** begin **

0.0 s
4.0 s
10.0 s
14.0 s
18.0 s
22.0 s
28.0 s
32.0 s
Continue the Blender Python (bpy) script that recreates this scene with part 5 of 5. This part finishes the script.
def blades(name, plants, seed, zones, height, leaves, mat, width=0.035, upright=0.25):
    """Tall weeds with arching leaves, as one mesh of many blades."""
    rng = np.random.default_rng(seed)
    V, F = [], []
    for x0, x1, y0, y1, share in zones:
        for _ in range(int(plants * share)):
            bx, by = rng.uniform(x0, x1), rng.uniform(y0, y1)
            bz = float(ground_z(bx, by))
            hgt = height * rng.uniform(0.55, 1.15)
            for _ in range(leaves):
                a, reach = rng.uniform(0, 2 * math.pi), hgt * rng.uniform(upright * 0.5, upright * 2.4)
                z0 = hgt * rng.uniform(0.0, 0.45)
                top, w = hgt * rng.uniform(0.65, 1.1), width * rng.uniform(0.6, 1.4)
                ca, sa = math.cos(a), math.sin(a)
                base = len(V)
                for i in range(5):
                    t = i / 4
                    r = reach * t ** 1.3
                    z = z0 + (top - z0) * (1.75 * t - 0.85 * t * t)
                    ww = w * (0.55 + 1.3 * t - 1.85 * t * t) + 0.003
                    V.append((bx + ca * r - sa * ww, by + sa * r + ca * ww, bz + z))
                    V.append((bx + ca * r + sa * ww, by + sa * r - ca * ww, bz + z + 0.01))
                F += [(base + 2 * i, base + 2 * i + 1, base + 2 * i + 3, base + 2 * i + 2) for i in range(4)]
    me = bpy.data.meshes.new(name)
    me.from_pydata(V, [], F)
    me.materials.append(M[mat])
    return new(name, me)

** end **

Restate the whole listing exactly.

0.0 s
4.0 s
10.0 s
14.0 s
18.0 s
22.0 s
28.0 s
32.0 s
Continue the Blender Python (bpy) script that recreates this scene with part 5 of 5. This part finishes the script.
def blades(name, plants, seed, zones, height, leaves, mat, width=0.035, upright=0.25):
    """Tall weeds with arching leaves, as one mesh of many blades."""
    rng = np.random.default_rng(seed)
    V, F = [], []
    for x0, x1, y0, y1, share in zones:
        for _ in range(int(plants * share)):
            bx, by = rng.uniform(x0, x1), rng.uniform(y0, y1)
            bz = float(ground_z(bx, by))
            hgt = height * rng.uniform(0.55, 1.15)
            for _ in range(leaves):
                a, reach = rng.uniform(0, 2 * math.pi), hgt * rng.uniform(upright * 0.5, upright * 2.4)
                z0 = hgt * rng.uniform(0.0, 0.45)
                top, w = hgt * rng.uniform(0.65, 1.1), width * rng.uniform(0.6, 1.4)
                ca, sa = math.cos(a), math.sin(a)
                base = len(V)
                for i in range(5):
                    t = i / 4
                    r = reach * t ** 1.3
                    z = z0 + (top - z0) * (1.75 * t - 0.85 * t * t)
                    ww = w * (0.55 + 1.3 * t - 1.85 * t * t) + 0.003
                    V.append((bx + ca * r - sa * ww, by + sa * r + ca * ww, bz + z))
                    V.append((bx + ca * r + sa * ww, by + sa * r - ca * ww, bz + z + 0.01))
                F += [(base + 2 * i, base + 2 * i + 1, base + 2 * i + 3, base + 2 * i + 2) for i in range(4)]
    me = bpy.data.meshes.new(name)
    me.from_pydata(V, [], F)
    me.materials.append(M[mat])
    return new(name, me)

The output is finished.